Thursday, July 26, 2007

with my pops

dad making popovers

garden and barn

I’ve spent the last few days at my father’s house, running errands and spending time with my Pops. Coming home is hard (I think a lot of people feel this way, a kind of retroactive childhood ensuing as we visit our parents). My father is getting old. He’s eighty-one, and he’s lived in the same huge house for almost fifty years. I noticed the backyard hasn’t been mowed, and the garden is weedier than I’ve known it to be. The house is getting to be too much.


At dinner the night I got here, my dad told me he’s thinking of selling the place. He’s got some plans brewing, and although this stuff is hard to talk about, and hard to think about, and hard to do, I feel some relief that the elephant is being spoken of. Nothing too urgent, no swift maneuvers: "I’ve still got enough wood for two winters in the shed." My dad is a DIY-er, in the truest sense of the word, and still, with his bad eyesight and compromised balance and slowing-down-ness, chops his own wood, bakes his own bread (with grain he grinds himself), and makes strawberry-rhubarb pie with homegrown goods.

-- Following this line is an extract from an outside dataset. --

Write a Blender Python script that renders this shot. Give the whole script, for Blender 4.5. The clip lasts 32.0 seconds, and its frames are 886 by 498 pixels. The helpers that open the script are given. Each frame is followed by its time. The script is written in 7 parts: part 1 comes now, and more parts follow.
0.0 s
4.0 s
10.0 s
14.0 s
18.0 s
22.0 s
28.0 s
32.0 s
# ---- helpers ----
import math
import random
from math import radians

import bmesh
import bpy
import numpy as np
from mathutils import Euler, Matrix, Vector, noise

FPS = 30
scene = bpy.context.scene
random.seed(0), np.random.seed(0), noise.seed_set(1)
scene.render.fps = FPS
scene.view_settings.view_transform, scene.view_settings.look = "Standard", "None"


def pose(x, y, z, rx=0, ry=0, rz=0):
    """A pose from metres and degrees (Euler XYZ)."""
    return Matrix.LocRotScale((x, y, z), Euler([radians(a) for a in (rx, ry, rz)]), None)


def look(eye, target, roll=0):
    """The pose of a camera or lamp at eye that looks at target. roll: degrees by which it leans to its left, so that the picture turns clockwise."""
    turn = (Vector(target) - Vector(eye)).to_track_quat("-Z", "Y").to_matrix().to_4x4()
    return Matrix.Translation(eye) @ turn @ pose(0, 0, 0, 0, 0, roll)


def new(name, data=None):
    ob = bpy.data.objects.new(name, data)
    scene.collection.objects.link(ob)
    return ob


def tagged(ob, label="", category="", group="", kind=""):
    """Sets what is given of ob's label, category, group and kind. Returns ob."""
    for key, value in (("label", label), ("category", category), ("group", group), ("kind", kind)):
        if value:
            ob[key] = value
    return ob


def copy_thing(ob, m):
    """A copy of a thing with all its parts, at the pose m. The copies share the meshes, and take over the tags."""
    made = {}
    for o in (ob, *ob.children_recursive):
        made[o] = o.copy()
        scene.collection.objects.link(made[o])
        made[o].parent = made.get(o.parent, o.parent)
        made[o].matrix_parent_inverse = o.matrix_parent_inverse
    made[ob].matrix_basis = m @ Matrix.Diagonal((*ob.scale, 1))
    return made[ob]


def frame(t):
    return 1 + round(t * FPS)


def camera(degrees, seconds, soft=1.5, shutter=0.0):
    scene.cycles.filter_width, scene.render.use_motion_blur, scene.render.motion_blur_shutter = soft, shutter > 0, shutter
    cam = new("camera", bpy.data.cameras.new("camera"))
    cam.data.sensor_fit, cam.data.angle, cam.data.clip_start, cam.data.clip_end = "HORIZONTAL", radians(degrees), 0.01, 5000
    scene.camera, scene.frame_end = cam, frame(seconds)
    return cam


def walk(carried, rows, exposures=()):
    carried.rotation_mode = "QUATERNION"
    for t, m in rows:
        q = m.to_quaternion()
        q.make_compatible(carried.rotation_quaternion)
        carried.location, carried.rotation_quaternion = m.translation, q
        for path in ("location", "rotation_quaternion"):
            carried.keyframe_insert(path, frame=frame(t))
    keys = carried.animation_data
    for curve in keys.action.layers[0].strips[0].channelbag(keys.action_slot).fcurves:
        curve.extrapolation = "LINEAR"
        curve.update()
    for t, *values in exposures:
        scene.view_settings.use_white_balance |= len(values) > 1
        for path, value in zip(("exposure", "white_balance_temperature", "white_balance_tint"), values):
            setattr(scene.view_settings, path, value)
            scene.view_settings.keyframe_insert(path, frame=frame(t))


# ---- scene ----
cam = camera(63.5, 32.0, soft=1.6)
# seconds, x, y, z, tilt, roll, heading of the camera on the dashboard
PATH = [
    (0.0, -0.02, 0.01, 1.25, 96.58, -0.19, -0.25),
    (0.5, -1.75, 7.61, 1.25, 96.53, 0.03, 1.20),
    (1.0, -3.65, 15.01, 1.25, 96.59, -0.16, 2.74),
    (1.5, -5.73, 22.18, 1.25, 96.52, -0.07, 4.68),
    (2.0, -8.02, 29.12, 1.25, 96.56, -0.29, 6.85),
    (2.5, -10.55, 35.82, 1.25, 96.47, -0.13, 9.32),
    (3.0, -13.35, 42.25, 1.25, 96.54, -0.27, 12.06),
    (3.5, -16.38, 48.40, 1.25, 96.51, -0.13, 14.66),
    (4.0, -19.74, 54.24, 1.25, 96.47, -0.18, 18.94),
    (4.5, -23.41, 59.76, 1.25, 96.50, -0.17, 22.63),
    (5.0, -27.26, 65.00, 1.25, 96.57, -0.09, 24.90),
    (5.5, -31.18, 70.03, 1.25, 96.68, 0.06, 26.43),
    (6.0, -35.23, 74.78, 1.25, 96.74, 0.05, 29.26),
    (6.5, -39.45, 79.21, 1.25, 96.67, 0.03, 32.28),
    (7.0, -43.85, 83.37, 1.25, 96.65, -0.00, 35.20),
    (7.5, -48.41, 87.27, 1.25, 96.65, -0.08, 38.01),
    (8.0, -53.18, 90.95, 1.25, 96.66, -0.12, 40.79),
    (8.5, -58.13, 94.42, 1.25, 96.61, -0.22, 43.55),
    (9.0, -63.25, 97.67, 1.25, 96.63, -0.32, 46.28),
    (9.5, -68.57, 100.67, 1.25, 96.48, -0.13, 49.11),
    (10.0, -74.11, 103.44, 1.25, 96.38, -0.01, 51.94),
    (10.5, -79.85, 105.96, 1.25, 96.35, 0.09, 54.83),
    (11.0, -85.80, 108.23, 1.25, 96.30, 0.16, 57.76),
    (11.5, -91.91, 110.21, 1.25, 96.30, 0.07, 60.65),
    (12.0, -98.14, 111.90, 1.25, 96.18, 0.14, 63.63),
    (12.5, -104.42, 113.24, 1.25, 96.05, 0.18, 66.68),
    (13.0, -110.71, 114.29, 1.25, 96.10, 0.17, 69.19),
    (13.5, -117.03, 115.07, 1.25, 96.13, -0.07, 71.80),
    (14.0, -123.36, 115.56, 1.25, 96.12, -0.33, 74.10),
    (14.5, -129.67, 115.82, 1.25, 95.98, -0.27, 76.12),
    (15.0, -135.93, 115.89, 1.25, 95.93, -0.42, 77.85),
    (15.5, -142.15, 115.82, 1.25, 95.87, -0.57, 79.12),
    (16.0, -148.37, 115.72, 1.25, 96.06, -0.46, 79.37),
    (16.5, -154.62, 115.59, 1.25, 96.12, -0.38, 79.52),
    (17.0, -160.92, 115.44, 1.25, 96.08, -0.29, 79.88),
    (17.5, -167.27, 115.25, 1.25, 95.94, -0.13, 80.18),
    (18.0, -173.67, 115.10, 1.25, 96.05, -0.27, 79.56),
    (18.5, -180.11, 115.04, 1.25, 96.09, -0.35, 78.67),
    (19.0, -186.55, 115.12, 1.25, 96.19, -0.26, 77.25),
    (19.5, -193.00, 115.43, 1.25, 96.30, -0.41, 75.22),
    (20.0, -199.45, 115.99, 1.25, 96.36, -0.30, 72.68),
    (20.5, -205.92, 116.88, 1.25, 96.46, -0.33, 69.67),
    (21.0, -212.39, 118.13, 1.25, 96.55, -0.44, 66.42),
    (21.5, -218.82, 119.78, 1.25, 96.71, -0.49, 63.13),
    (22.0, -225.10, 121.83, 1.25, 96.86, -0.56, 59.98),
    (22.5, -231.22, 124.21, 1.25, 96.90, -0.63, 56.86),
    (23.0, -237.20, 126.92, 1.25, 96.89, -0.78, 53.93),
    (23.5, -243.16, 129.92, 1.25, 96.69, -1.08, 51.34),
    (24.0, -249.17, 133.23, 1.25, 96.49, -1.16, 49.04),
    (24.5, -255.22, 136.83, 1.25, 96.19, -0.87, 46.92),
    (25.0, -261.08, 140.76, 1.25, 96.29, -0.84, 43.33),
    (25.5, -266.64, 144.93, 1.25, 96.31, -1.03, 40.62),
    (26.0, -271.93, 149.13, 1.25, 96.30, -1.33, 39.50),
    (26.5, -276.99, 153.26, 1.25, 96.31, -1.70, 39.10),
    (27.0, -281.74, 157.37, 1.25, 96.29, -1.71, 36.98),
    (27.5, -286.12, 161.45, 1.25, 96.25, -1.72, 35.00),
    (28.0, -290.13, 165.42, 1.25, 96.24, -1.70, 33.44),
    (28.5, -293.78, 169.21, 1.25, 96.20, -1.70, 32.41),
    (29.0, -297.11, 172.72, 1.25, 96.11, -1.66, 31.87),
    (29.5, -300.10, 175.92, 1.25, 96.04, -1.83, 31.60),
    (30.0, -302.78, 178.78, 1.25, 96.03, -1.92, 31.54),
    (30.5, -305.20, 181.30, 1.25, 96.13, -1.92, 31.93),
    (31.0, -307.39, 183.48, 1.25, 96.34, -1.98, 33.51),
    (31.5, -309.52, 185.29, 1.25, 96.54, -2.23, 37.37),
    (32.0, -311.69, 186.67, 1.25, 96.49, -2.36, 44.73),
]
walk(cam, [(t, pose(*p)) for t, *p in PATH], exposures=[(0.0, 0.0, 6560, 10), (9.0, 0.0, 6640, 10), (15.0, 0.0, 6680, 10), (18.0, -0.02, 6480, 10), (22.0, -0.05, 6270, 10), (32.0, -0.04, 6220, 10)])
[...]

We’ve had a nice couple of days. I’ve gotten caught up on some errands, cleaned the car, done laundry, and spent many hours finishing up Chris and Emily’s wedding present. That feels good. We went to farmers’ market, on walks to the post office, and on little drives here and there. On Tuesday we went to see the Big Apple Circus, a longstanding summertime ritual for Dad and me, out on the Fullerton Farm. (Thankfully, this time, unlike one unpleasant circus experience while I was in college, I wasn't tripping.) Yesterday we rode up to Farm-Way in Bradford. For those of you who didn’t grow up in rural New England, the nuances of what it means to visit Farm-Way might be lost on you, but I’ll do my best. Farm-Way is the place you go to if you need a hose, any sort of gardening tool, grain for your cattle, work boots, Carhartts, or attachments for the milking machines. You also go to Farm-Way if you want Patagonia clothes, Dansko clogs, or good camping equiptment (a la REI). Sort of a one-stop shop for yuppies and farmers alike, way up to Bradford. ("Up to," around here, is used to denote anyplace upriver, or up a hill, or north. Sometimes, it means somewhere down a hill, or south, or downriver. It’s really pronounced "up tuh" and as long as you pronounce it right, nobody gives flack.) Anyway, around here, yuppies and farmers have a strange sort of symbiotic relationship, and if you want to understand it better, you have to live here, or at least take a trip to Farm-Way.

Anyhoo. I had a nice time at my dad’s house, I found a couple of big boxes of books I’d forgotten all about, poetry mostly, and all my Kerouac (nice timing!) so that’s pretty exciting. I’m on my way up and out just now, though, stopped in Hanover at the Dirt Cowboy Café for a coffee and wifi connection. Trying to update Flickr, I should be almost there. Ready to have onward motion again, I’m driving to Montpelier to meet miss Bethany for some lunch or somethin’, then on to the valley this afternoon, where I’ve got some massage work waiting for me, I think. I definitely have friends waiting for me there, and that makes me real happy. Old friends, good times, good snuggles and love.

More soon, maybe. I’m getting less and less inclined toward blogging/ emails/ phone calls the further into my trip I’m getting. If I haven’t returned your call, you’re not alone. Spotty reception and busy and feeling free and oaty don’t bode well for phonecalls. But I feel the love in your messages, and I’ll be back on the radar in another few days, once I’m done with valley and boston and NYC (hee haw!).